National Center for Education Statistics predicts that 1.8 million students in the U.S. will receive a bachelor’s degree this year. That’s good news for those of us who’ve worked so hard to recruit, retain, and help those students succeed in college.

The Big Day

A sea of mortar boards. Waves of hope and fear. Pride. Tears. Maybe a few regrets. A little pomp and circumstance, some awkward photos, and it’s all over. Your students become alumni and disappear into their lives.

Will Your Friendship Survive?

It doesn’t have to end this way. A college degree lasts a lifetime; many college friendships will, too. Your challenge is whether they will stay friends with their alma mater. So, what kind of friend will you be to your new alumni?

Stay Classy

What they fear is that you’re going to be that hapless friend who’s always looking for a handout. This is the season to make sure they stay connected to your more sterling qualities. If you’ve done your homework on your brand, you know what those are. How do you keep sharing these qualities with your alumni?

Keep in Touch

Reunions and magazines are fine, but they’re intermittent. Social media (Facebook, LinkedIn, Instagram, Pinterest, and Twitter, for example) give you a more continuous and consistent means for staying in touch with your young alumni. Be present on social media; be interested in them. They are living the stories that you will want to tell—why not follow the story now, before it has shape? More than anything, be a consistent presence in their world.

That Great Job? That’s So Last Year.

These graduates may need some consistency. Between now and their five-year reunion, they are likely to change jobs three to four times. On average, we in the U.S. stay at a given job for just under five years; younger workers average less than three years. And one-year stints aren’t uncommon at all for this group.

“[F]or newly minted college graduates, job-hopping can speed career advancement…[and] can also lead to greater job fulfillment, which is more important to Gen Y workers than it was to any previous generation,” explains Jeanne Meister in Forbes.

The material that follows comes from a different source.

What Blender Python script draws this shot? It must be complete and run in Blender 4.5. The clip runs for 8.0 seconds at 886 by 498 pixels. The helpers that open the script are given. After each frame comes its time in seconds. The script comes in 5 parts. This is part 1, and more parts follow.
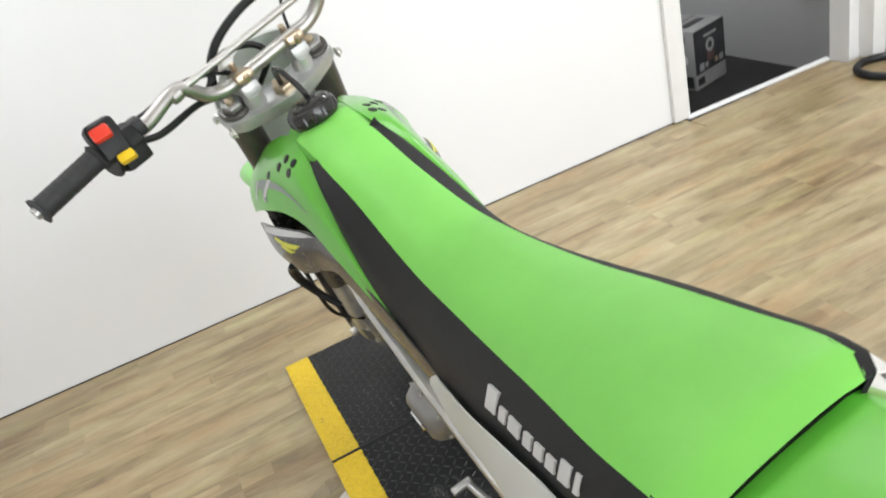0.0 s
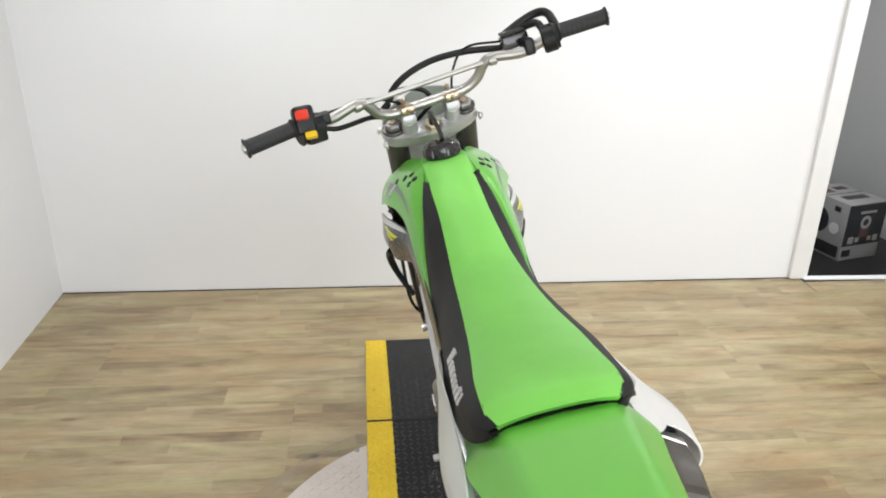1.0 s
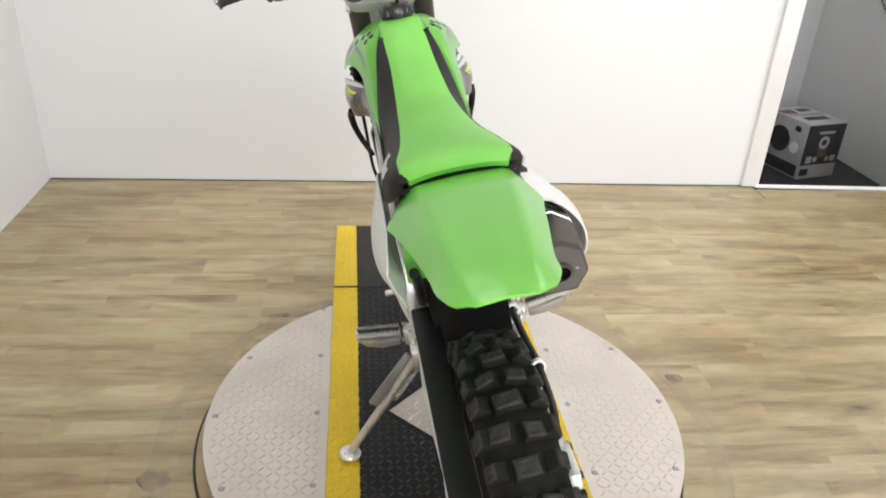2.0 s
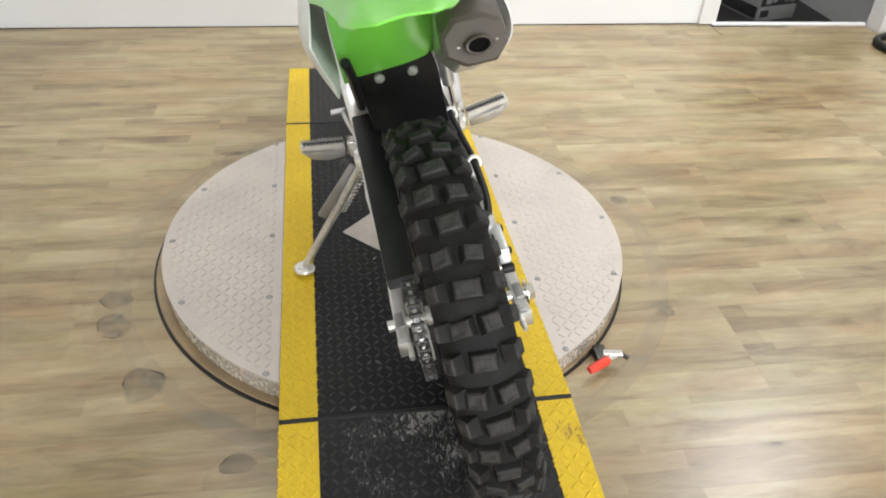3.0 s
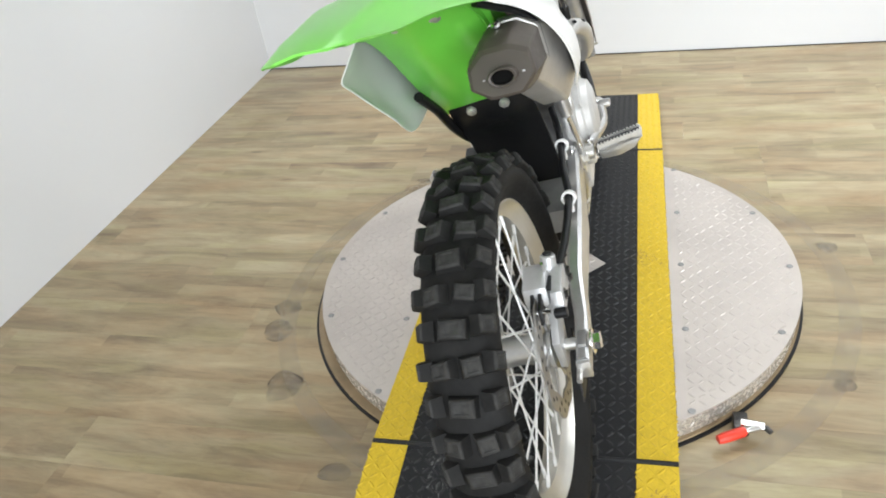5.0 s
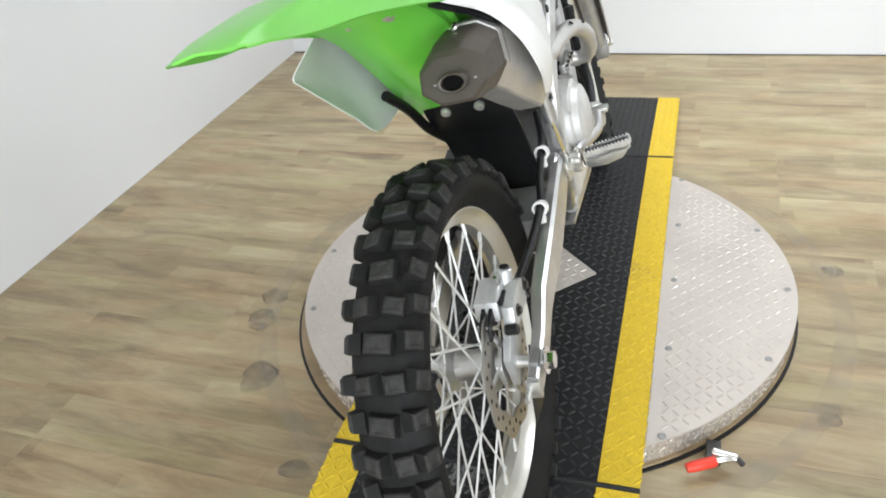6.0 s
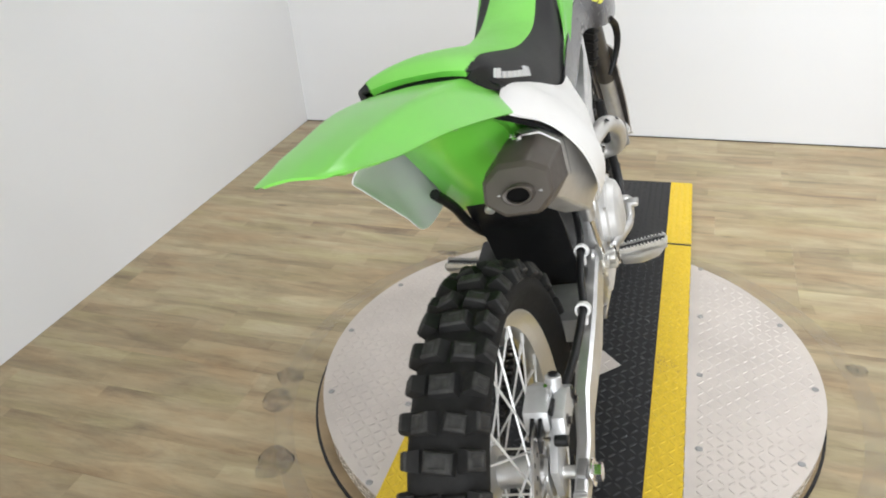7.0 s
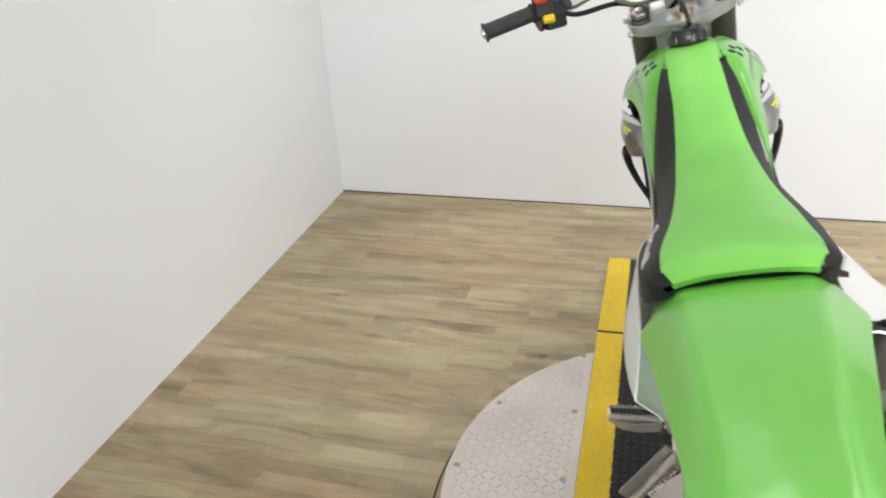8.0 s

Four-Year Degree, Four-Year Career?

Look around and you see a pattern of changing not just jobs, but careers—diving in and out of a specialization in four years or less. The portfolio life, or quicksilver work, as it’s been called, is the new normal not just because of economic pressures but because of people’s growing demand for freedom, flexibility, and meaning.

Be Their Rock

So, how can you befriend people who are not settling down? Certainly, you can help them stay connected to each other. Alumni groups within social media are a natural way for people to grow their connections within familiar venues and values. Suggest some get-togethers that are fun and social—or maybe those that serve a shared cause or provide an opportunity to share what they’re learning with each other.

They Will Keep Learning

Anya Kamanetz notes for Fast Company that “all these changes put more pressure on the individual—to provide our own health care, bridge gaps in income with savings, manage our own retirement planning, and invest in our own education to keep skills marketable and up to date.” Life skills, career interventions, and continuing education—sounds like they need a friend who’s also a college or university.

To Make a Friend, Be a Friend

I keep saying “friend,” even if that seems an odd word for an institution, because it’s a key flavor for developing your social media presence and personality. Social media doesn’t work best as an outlet for tightly controlled institutional messaging. Social media works for people—people who value the places they work, who invest in similar values, but who are, first and foremost, individual humans, interacting with other human beings. That’s why it’s called social.

Someone You Actually Like

“I hate networking,” says one career-changer Kamanetz spoke with. Instead of networking, she says, “maintain a wide range of relationships with people you actually like.” Social media is a natural place to maintain those relationships these days, so talk to your favorite seniors before they disappear. Ask if you can stay in touch. Then do. Follow them on Twitter if nothing else—they are out there living your brand. You gotta see that.

At the risk of sounding like a graduation speech, remember that this is not the end of a story, but the start of many. And isn’t that grand?